START
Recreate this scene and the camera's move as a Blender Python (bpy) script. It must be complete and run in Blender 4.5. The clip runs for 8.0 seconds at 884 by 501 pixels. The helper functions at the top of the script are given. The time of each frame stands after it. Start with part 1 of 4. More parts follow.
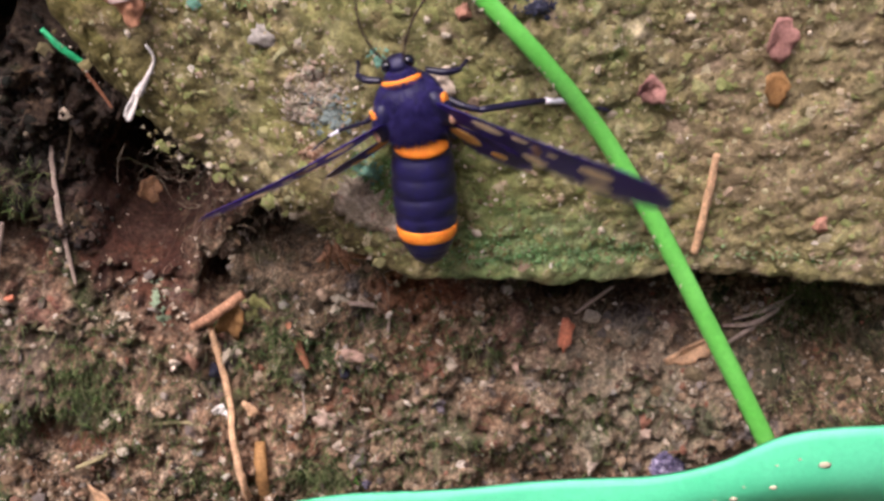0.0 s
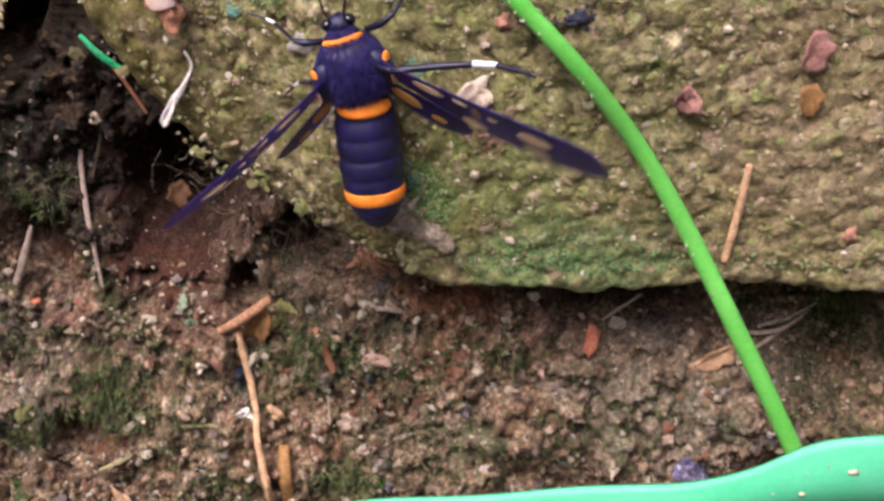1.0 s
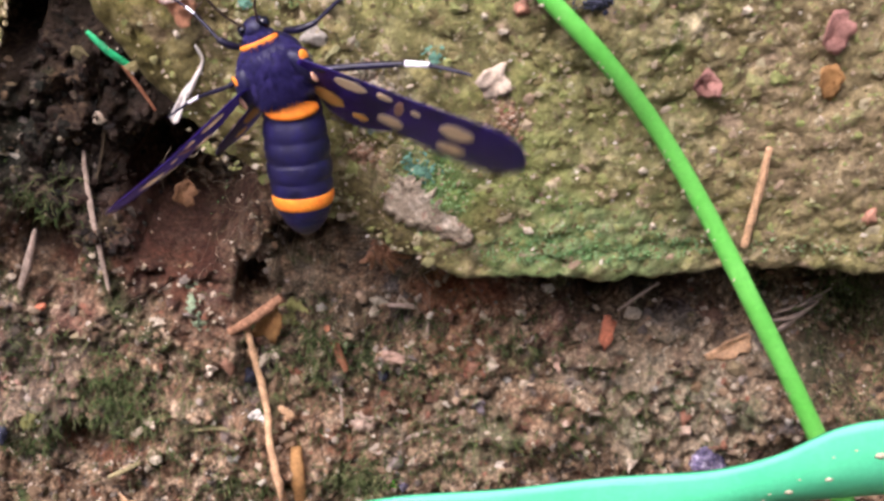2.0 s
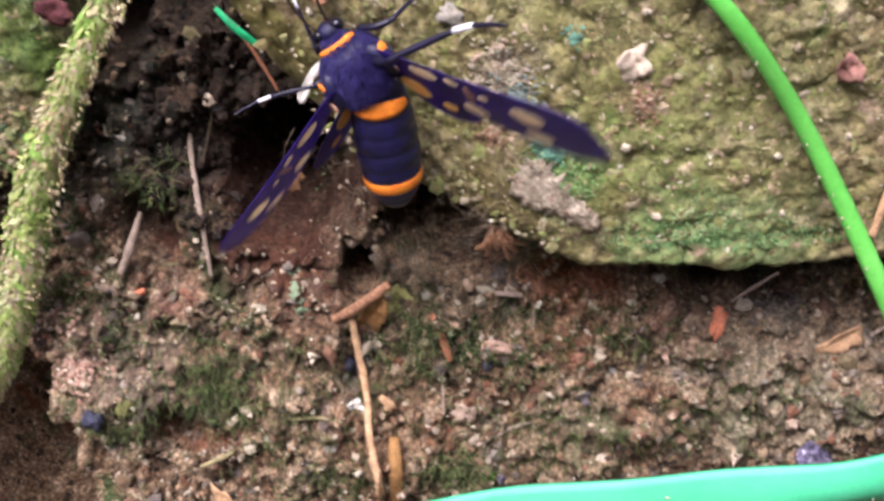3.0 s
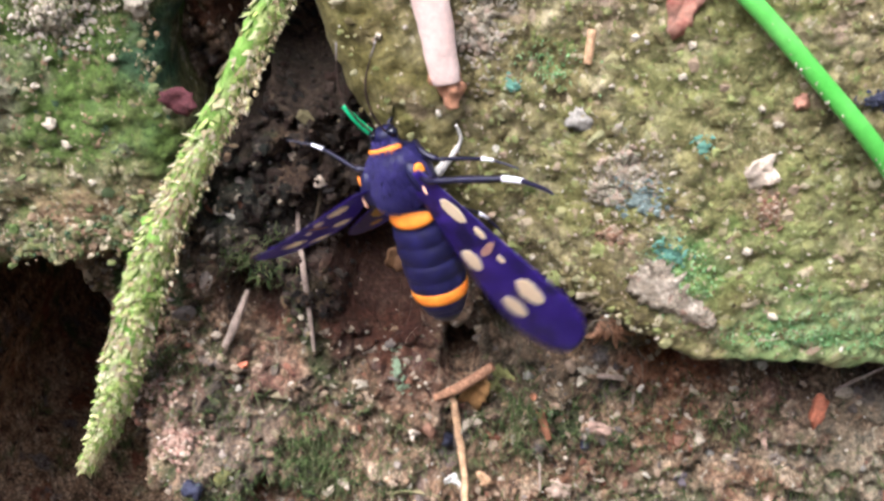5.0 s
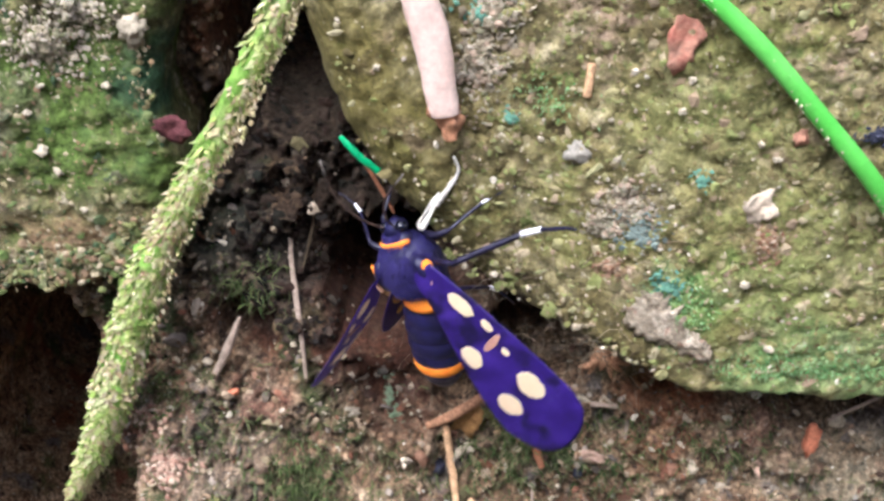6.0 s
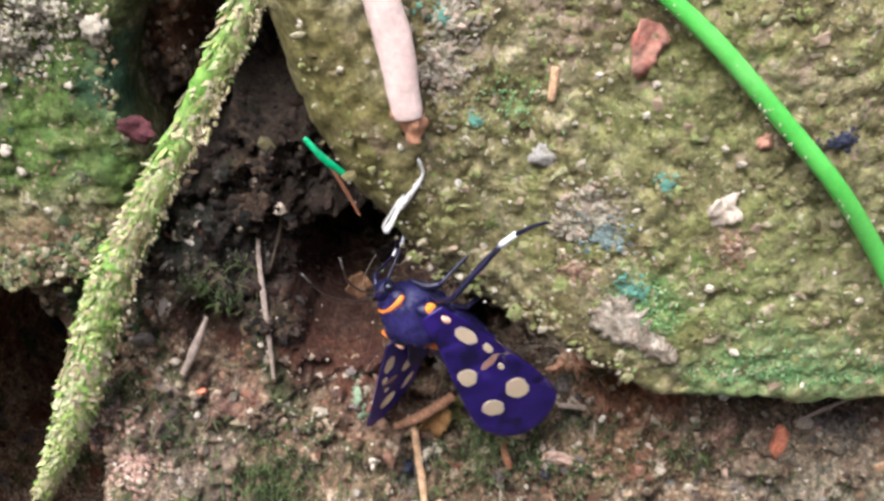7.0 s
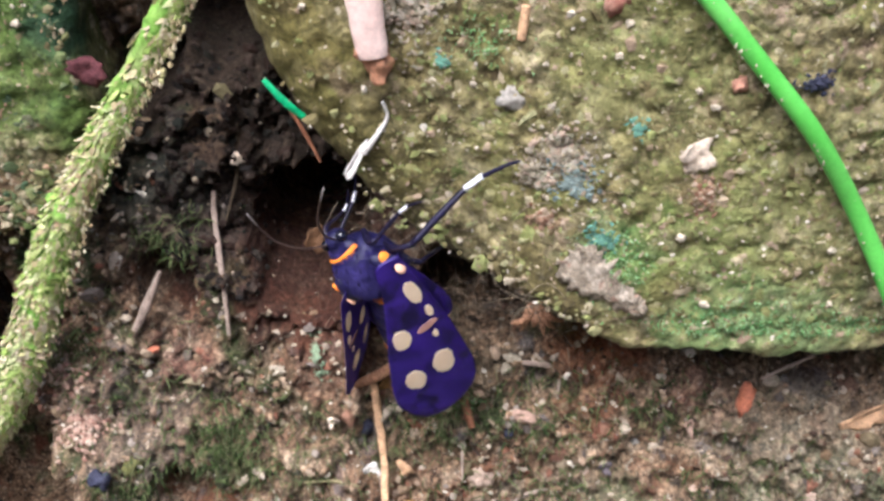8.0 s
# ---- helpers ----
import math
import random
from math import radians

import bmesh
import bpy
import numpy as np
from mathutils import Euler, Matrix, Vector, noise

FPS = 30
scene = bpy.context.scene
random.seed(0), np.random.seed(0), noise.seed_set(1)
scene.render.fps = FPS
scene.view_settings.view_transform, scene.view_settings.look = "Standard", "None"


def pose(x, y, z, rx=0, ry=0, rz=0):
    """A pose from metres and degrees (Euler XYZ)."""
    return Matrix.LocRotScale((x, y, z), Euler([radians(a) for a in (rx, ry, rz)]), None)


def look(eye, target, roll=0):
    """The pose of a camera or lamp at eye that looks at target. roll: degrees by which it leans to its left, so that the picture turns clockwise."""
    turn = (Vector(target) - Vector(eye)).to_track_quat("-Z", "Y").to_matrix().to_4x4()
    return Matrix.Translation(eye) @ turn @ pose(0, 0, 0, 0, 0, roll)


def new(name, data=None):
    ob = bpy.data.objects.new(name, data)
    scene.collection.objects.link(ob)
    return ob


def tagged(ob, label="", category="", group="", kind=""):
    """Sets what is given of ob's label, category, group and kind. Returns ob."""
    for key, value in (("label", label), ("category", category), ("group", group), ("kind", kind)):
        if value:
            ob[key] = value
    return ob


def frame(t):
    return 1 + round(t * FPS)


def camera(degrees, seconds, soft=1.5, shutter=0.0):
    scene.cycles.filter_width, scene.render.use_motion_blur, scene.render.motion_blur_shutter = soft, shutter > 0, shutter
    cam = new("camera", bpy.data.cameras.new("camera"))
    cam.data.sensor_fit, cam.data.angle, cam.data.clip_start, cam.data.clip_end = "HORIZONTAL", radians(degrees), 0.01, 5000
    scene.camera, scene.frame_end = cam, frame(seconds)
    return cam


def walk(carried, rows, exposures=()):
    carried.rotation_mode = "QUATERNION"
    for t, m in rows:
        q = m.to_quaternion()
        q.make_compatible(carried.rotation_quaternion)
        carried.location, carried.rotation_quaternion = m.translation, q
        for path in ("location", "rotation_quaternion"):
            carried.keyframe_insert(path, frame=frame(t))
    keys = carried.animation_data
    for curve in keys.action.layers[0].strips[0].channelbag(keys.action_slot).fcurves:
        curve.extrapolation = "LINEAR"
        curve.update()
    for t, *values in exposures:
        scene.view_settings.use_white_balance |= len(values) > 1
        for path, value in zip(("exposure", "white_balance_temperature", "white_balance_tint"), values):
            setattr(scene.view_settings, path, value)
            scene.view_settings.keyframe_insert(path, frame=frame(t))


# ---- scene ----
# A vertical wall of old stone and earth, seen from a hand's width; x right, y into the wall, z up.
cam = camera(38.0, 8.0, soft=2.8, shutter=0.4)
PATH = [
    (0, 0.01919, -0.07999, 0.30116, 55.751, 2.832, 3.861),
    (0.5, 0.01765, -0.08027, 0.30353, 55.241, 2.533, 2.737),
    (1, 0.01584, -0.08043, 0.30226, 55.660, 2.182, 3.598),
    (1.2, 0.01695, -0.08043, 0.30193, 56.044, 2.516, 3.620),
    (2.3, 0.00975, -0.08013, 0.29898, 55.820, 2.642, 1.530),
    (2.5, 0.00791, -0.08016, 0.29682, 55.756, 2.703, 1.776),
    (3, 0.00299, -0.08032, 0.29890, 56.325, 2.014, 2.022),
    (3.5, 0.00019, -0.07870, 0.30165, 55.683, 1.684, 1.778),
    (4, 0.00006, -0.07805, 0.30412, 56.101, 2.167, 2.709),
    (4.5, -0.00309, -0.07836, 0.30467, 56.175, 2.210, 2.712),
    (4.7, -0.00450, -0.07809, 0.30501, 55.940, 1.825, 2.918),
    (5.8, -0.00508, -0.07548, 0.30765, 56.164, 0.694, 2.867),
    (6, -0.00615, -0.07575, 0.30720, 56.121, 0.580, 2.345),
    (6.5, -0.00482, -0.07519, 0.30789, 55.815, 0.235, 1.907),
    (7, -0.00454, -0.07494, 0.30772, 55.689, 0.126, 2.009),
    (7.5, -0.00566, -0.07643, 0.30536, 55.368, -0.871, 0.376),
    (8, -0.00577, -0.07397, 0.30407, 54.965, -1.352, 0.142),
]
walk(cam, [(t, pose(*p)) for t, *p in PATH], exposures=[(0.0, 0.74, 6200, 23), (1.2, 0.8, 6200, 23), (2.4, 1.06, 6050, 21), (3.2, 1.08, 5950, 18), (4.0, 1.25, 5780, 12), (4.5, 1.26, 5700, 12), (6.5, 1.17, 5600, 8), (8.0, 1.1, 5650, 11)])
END
START
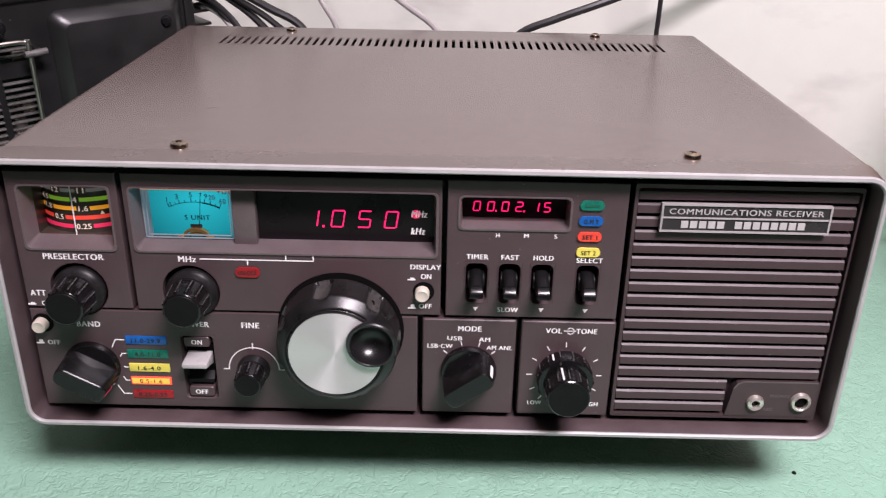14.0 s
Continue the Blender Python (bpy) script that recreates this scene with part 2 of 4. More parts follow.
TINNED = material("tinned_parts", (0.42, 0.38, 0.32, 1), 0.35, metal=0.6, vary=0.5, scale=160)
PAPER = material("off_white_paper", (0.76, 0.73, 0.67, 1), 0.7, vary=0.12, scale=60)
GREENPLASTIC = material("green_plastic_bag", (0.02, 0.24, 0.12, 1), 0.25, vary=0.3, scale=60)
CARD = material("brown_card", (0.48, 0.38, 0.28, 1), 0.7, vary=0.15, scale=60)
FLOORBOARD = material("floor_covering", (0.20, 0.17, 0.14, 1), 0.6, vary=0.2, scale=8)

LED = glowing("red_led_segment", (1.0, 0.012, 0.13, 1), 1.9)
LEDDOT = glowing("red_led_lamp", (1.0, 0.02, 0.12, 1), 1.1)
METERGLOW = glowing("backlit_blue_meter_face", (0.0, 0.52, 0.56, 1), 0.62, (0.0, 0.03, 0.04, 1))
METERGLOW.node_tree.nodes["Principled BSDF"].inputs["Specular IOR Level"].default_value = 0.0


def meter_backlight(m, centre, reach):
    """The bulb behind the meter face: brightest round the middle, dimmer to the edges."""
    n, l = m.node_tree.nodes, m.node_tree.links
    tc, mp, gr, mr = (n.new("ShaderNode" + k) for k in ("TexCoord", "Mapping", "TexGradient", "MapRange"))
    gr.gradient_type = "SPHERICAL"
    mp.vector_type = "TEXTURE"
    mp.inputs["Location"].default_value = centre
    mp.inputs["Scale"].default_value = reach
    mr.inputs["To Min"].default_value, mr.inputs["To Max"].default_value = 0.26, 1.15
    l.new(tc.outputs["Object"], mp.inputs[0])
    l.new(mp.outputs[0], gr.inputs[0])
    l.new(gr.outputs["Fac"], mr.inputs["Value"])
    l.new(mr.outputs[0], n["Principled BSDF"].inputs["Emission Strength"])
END
- [PROBLEM]: Repeat exactly, and only, the lines from the one containing "carried.keyframe_insert(path, frame=frame(t))" through the one containing "scene.view_settings.keyframe_insert(path, frame=frame(t))", both included.

- [SOLUTION TO THIS EXERCISE]:
            carried.keyframe_insert(path, frame=frame(t))
    keys = carried.animation_data
    for curve in keys.action.layers[0].strips[0].channelbag(keys.action_slot).fcurves:
        curve.extrapolation = "LINEAR"
        curve.update()
    for t, *values in exposures:
        scene.view_settings.use_white_balance |= len(values) > 1
        for path, value in zip(("exposure", "white_balance_temperature", "white_balance_tint"), values):
            setattr(scene.view_settings, path, value)
            scene.view_settings.keyframe_insert(path, frame=frame(t))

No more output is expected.